Mit dem Bilderbuch „Die unglaubliche Geschichte von der Riesenbirne“ scheint der Autor Jakob Martin Strid gemäß dem Untertitel „Wie Hieronymus Bergström Severin Olsen wieder in sein Amt als rechtmäßiger Bürgermeister von Glückshafen eingesetzt wurde“ eine politische Geschichte erzählen zu wollen. Da aber die Altersempfehlung für dieses Buch vom in Deutschland herausgebenden Verlag auf ab 4 Jahren festgelegt ist, taucht schnell die Frage auf, inwieweit sich eine Zielgruppe im Vorschulalter für eine Thematik aus der Erwachsenenwelt interessieren kann. Deshalb liegt es nahe, dass Strid eine literarische Doppeladressierung im Sinn hat, deren dazu notwendige Doppelsinnigkeit durch ein Spiel der Intertextualität und Intermedialität erreicht wird, die nicht nur durch unterschiedliche Markierungen in Wort, Geschehen und Bild agieren, sondern auch unterschiedlich hoch bzw. niedrig gestecktes Vorwissen über die zitierten Prätexte aus der Abenteuerliteratur voraussetzt.

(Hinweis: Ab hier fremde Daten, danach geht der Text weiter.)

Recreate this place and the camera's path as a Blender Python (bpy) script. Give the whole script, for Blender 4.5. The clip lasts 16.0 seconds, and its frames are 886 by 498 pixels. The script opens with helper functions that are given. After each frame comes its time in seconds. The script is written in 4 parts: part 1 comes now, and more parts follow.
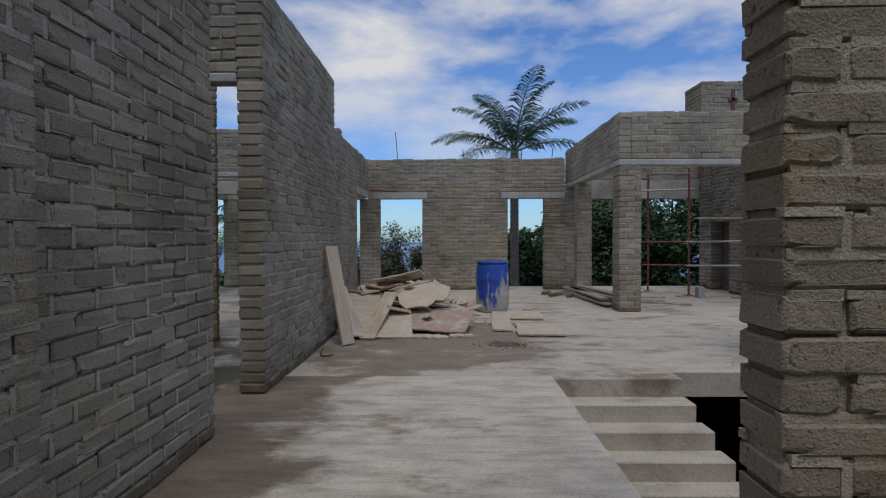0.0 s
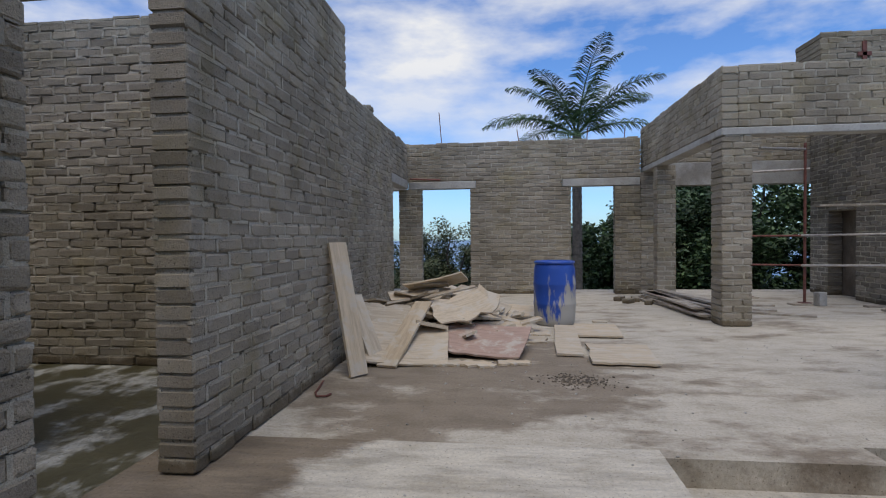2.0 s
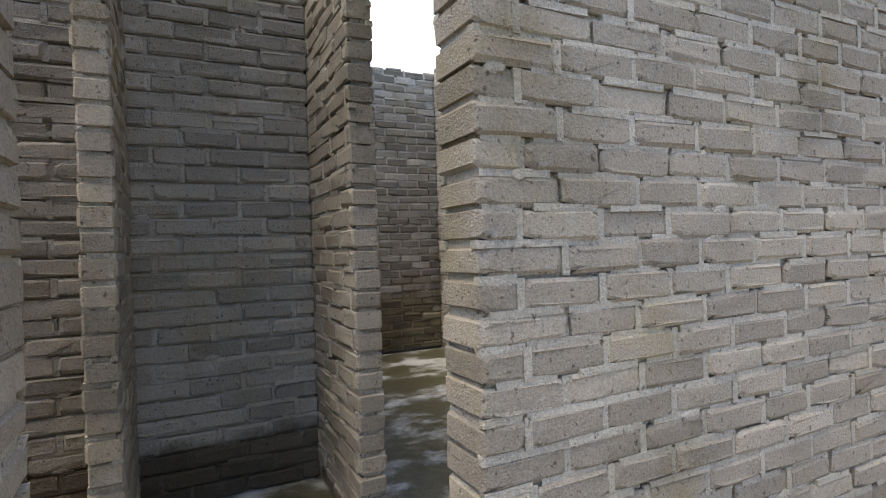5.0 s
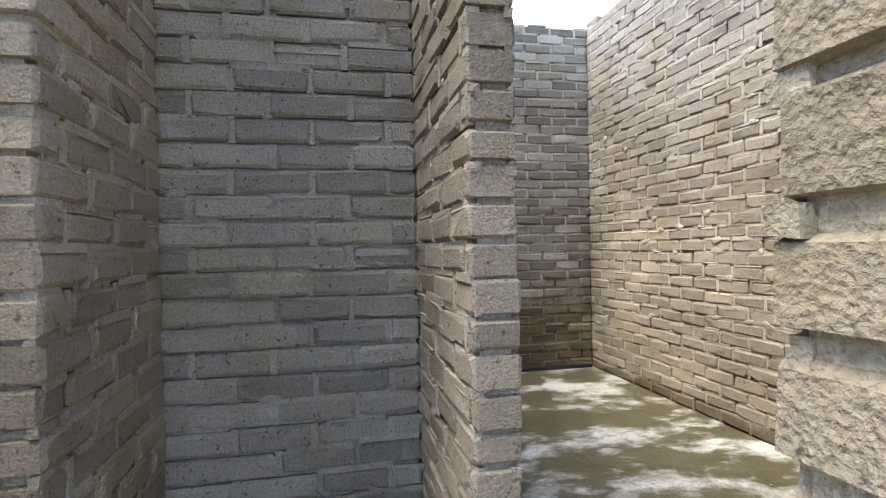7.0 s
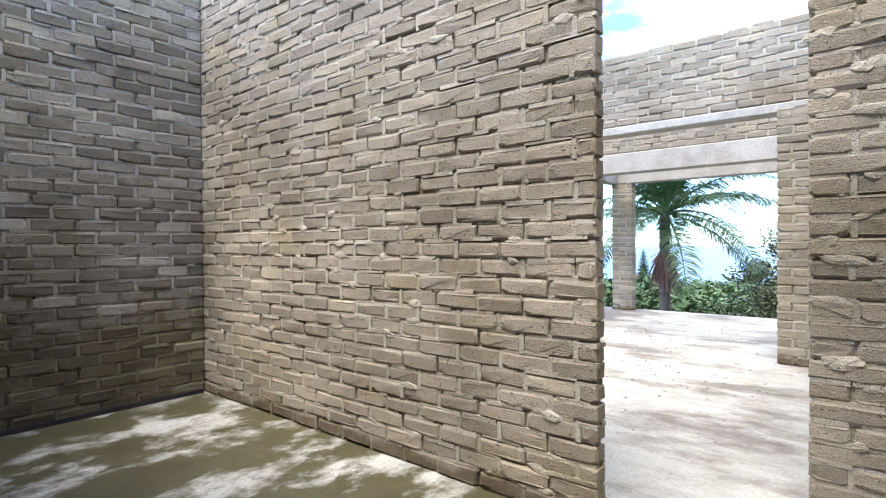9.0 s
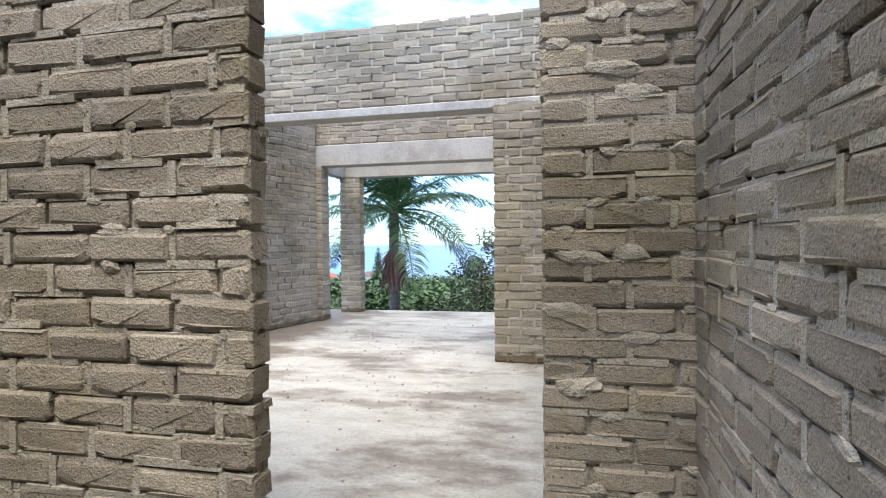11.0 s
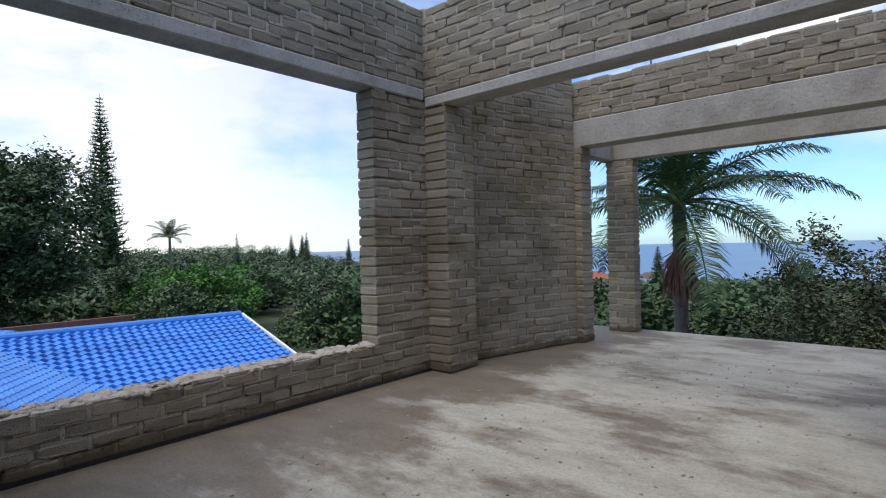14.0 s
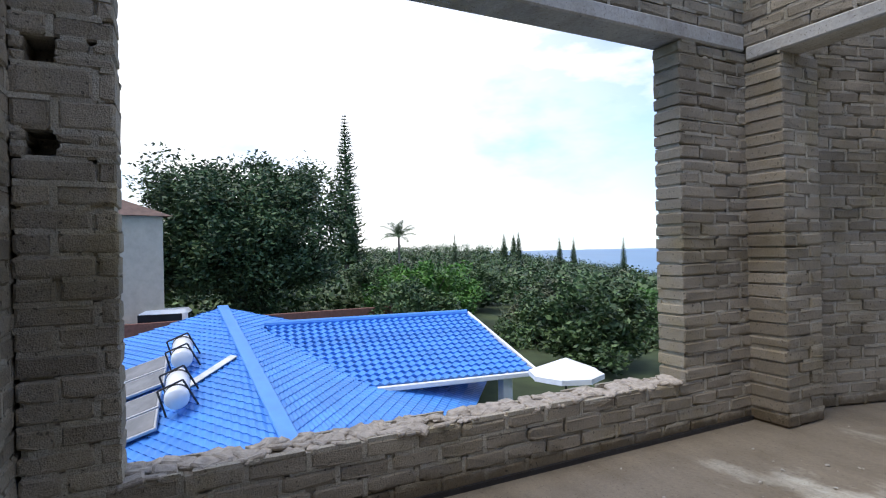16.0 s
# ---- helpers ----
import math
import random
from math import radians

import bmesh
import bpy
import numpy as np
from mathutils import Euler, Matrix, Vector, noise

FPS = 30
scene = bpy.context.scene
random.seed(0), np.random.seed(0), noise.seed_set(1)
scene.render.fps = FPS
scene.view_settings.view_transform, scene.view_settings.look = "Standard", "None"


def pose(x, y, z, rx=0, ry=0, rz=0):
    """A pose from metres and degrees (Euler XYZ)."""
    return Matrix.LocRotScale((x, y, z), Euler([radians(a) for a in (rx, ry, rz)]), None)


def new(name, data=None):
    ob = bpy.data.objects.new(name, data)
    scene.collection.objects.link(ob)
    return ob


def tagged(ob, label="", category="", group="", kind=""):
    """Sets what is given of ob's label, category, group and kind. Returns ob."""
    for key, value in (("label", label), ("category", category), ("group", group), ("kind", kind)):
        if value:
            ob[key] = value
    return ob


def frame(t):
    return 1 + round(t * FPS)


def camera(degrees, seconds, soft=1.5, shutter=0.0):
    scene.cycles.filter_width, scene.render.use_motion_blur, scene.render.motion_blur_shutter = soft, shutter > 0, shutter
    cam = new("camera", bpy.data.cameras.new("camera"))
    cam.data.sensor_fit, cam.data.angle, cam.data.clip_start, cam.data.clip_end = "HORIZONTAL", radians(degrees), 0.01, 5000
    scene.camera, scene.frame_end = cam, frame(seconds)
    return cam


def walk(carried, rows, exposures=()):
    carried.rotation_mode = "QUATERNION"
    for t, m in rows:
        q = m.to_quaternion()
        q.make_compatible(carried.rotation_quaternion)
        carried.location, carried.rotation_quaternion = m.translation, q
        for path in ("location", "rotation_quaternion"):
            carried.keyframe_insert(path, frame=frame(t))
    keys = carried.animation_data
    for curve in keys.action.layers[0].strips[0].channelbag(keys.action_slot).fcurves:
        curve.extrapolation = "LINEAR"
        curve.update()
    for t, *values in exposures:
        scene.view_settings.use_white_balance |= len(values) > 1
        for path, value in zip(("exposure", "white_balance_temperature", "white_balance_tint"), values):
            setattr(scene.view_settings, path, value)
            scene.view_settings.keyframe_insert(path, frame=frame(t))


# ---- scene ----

„Die unglaubliche Geschichte von der Riesenbirne“1
- Eine intertextuelle Entdeckungsreise voller Abenteuer
Mit dem Bilderbuch „Die unglaubliche Geschichte von der Riesenbirne“ scheint der Autor Jakob Martin Strid gemäß dem Untertitel „Wie Hieronymus Bergström Severin Olsen wieder in sein Amt als rechtmäßiger Bürgermeister von Glückshafen eingesetzt wurde [...]“ (S. 3) zu beabsichtigen, eine politische Geschichte zu erzählen. Damit knüpft er dann auch an seine bisherigen „politischen und satirischen Cartoons“ (Nachsatzblatt) an. Da aber die Altersempfehlung für dieses Buch vom in Deutschland herausgebenden Verlag auf ab 4 Jahren2 festgelegt ist, taucht schnell die Frage auf, inwieweit sich eine Zielgruppe im Vorschulalter für eine Thematik aus der Erwachsenenwelt interessieren kann. Deshalb liegt es nahe, dass Strid den mit Begriffen aus dem erwachsenen Verwaltungsalltag - wie z.B. „Amt“ (S. 3) und „rechtmäßig“ (S. 3) - formulierten Untertitel nutzt, um gezielt Erwachsene anzusprechen und ihnen die Zielsetzung seines Bilderbuches mitzuteilen sucht. Gemeint sind die erwachsenen Mitleser, die Ewers als „inoffizielle[n] Adressaten“3 bezeichnet und die bei Kinderliteratur „das entwicklungspsychologische Bezugsschema [präferieren]. Problembewältigungen sollen für sie im Kinderbuch stets auf Reifungsvorgänge bezogen sein.“4
Doch Strid möchte keinen Erwachsenen, der ,nur‘ inoffiziell mitliest. Er hat ganz konkret eine literarische Doppeladressierung im Sinn5, deren dazu notwendige Doppelsinnigkeit6 durch ein Spiel der Intertextualität und Intermedialität erreicht wird, die nicht nur durch unterschiedliche Markierungen in Wort, Geschehen und Bild agieren, sondern auch unterschiedlich hoch bzw. niedrig gestecktes Vorwissen über die zitierten Prätexte voraussetzt.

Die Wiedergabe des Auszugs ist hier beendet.